Spotlight: A capital landmark’s bicentennial

First Presbyterian Church sanctuary in 2012. Courtesy First Presbyterian Church.

First Presbyterian Church sanctuary in 2012. Courtesy First Presbyterian Church.

by Ed Bristol

The winter of 1815-16 is remembered for its historic, extreme cold. Against that frigid backdrop on January 21, 1816, Reverend Dr. William McPheeters gathered a group of 40 Presbyterian souls together in Raleigh’s old State House, where the State Capitol now stands. Reverend McPheeters was the pastor of the city and principal of the Raleigh Academy. Among the assembled was William Peace, founder of the namesake university. When the meeting adjourned, the group had established Raleigh’s First Presbyterian church. McPheeters would become its first pastor.

The fledgling church – one of the city’s first – purchased a lot across the street from the State House, on the corner of Morgan and Salisbury streets, where it began construction. Of colonial design with a capacity for 700 worshipers, the new church opened its doors on February 7, 1818. A session house, or lecture room, was built on its south side in 1825.

The church became a resource for the entire city. Its sanctuary was Raleigh’s largest and best meeting place until after the Civil War and provided other religious groups, including Catholics and Episcopalians, a place to meet while they built their own houses of worship.

First Presbyterian also provided meeting space for matters of state. When the simple, two-story State House across the street (which had stood for only 20 years) burned to the ground in 1831, the fates of two neighboring institutions dedicated to serving the needs of society intersected again. The state Supreme Court, then quartered in the State House, moved over to the church’s session house. A few years later, the North Carolina Constitutional Convention of 1835 met in the sanctuary. A new State Capitol was completed in 1840.

The sanctuary in 1900. Courtesy of First Presbyterian Church.

The sanctuary in 1900. Courtesy of First Presbyterian Church.

By the 1890s, a new church, one with room for Sunday school classes and other activities, was needed for First Presbyterian’s growing membership. The congregation decided to tear down its original sanctuary and rebuild on the same site. Construction began in 1897 and was completed in 1900. The original church bell and the original bricks were salvaged for use in the new building.

The new church was designed in the Romanesque Revival style by architect A.G. Bauer, designer of the Governor’s Mansion, the first Supreme Court Building, and the Baptist Female University, which later became Meredith College. A half-century later, in 1955, under the guidance of architect Harold Wagoner of Philadelphia, the church’s second sanctuary underwent extensive remodeling. In 2012, with the services of acclaimed Raleigh architect Frank Harmon, the sanctuary’s latest renovation was completed.
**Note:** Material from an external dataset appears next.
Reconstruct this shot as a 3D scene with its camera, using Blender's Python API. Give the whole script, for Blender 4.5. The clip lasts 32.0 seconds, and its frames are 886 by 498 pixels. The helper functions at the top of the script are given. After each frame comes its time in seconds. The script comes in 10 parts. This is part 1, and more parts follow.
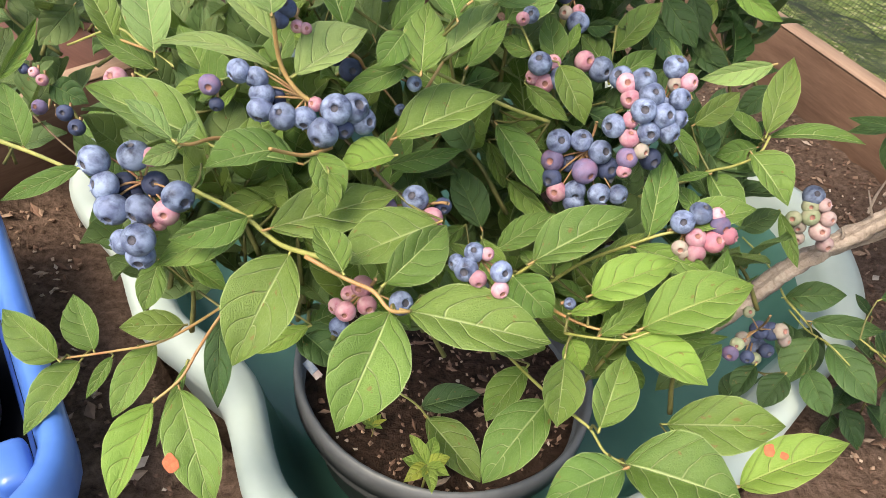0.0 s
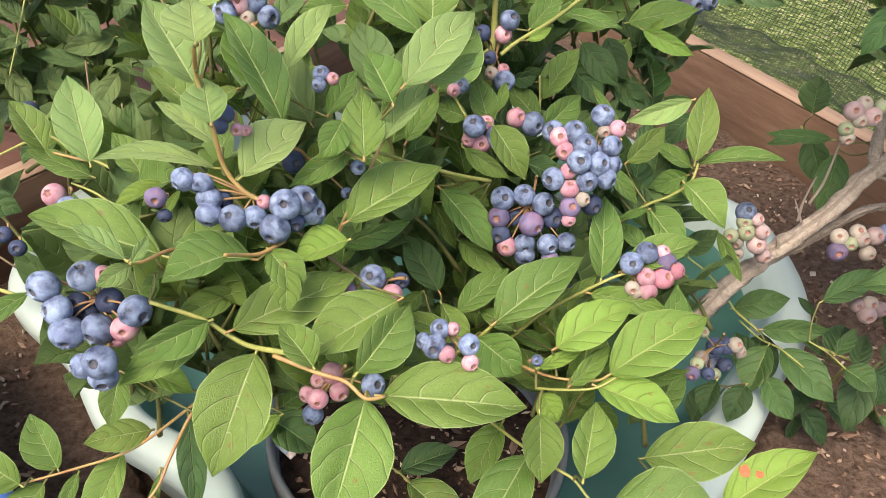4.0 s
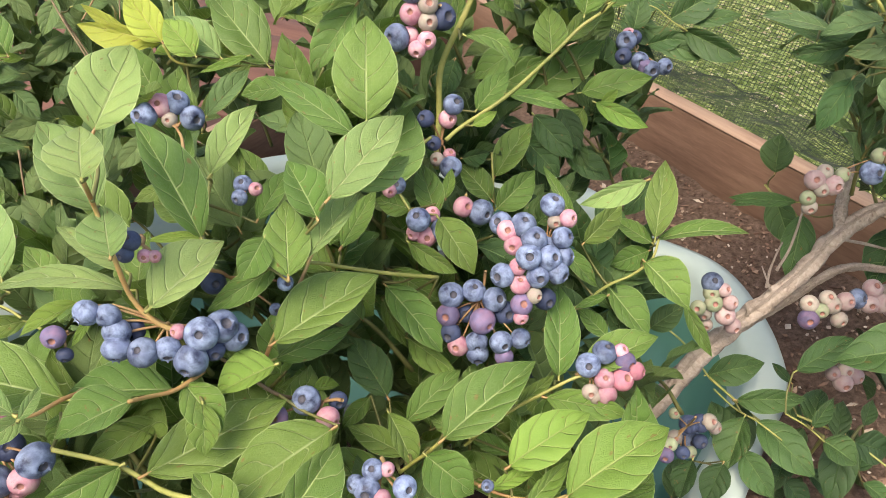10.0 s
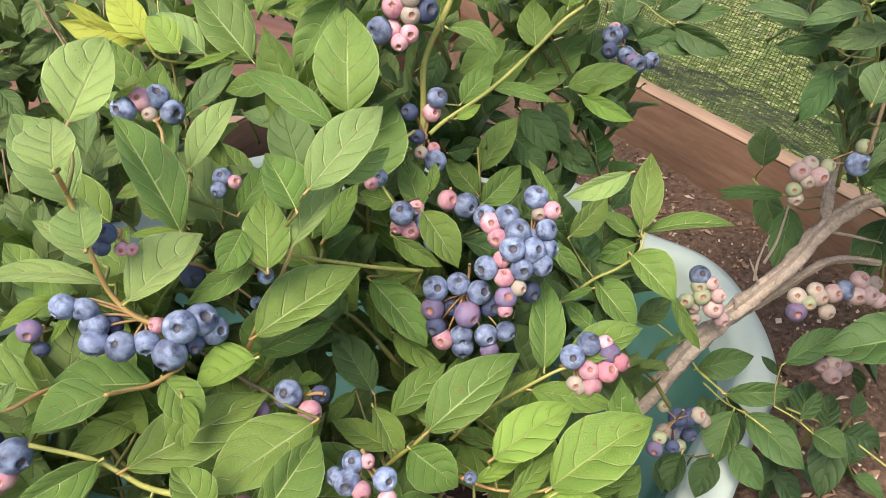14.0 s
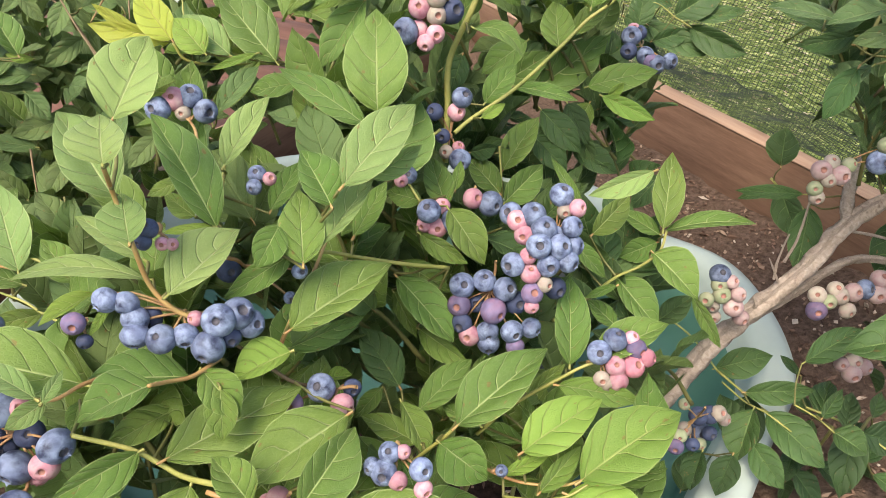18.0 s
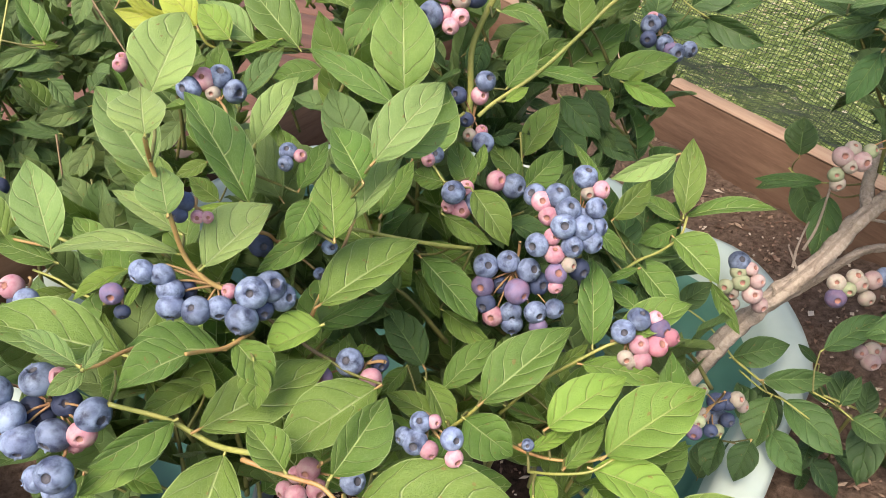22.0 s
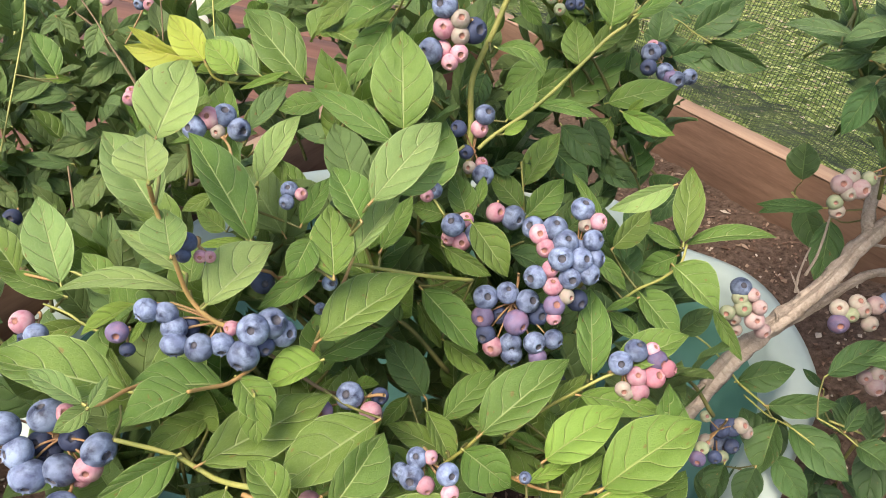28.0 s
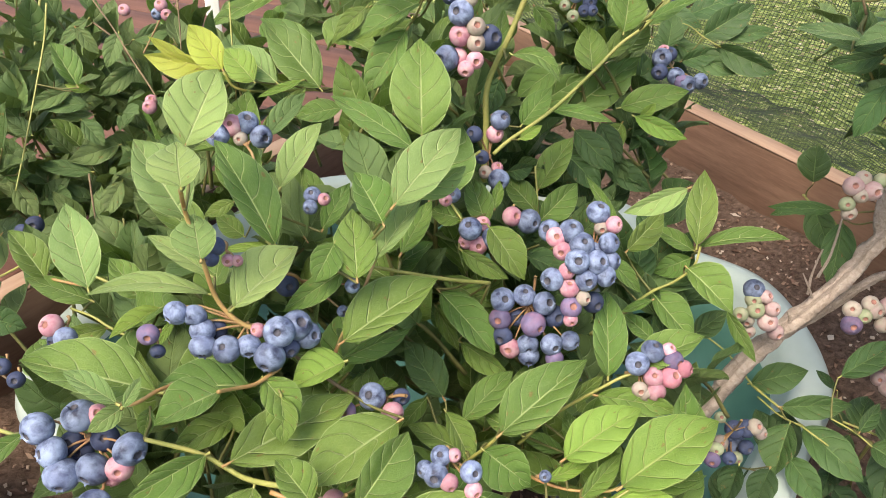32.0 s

One of the design’s signature features is the restoration of the 1900 sanctuary’s three enormous arches that had been walled off in the 1955 renovation. Originally, the arches, which could be closed by vertically rolling doors, opened into a fellowship hall that was later chopped up into smaller rooms. Now the arches’ new hinged doors lead to a newly re-opened space – a large, much-used common area for members’ informal gatherings.  

To honor the original gathering on that cold winter’s day in 1816, a 200th anniversary commemoration service is planned for January 21 – complete with a litany of thanksgiving and praise, hymn singing, and a bagpiper-led recessional. But the commemoration service won’t be at the church – it will be across the street, at the Capitol, where it all began.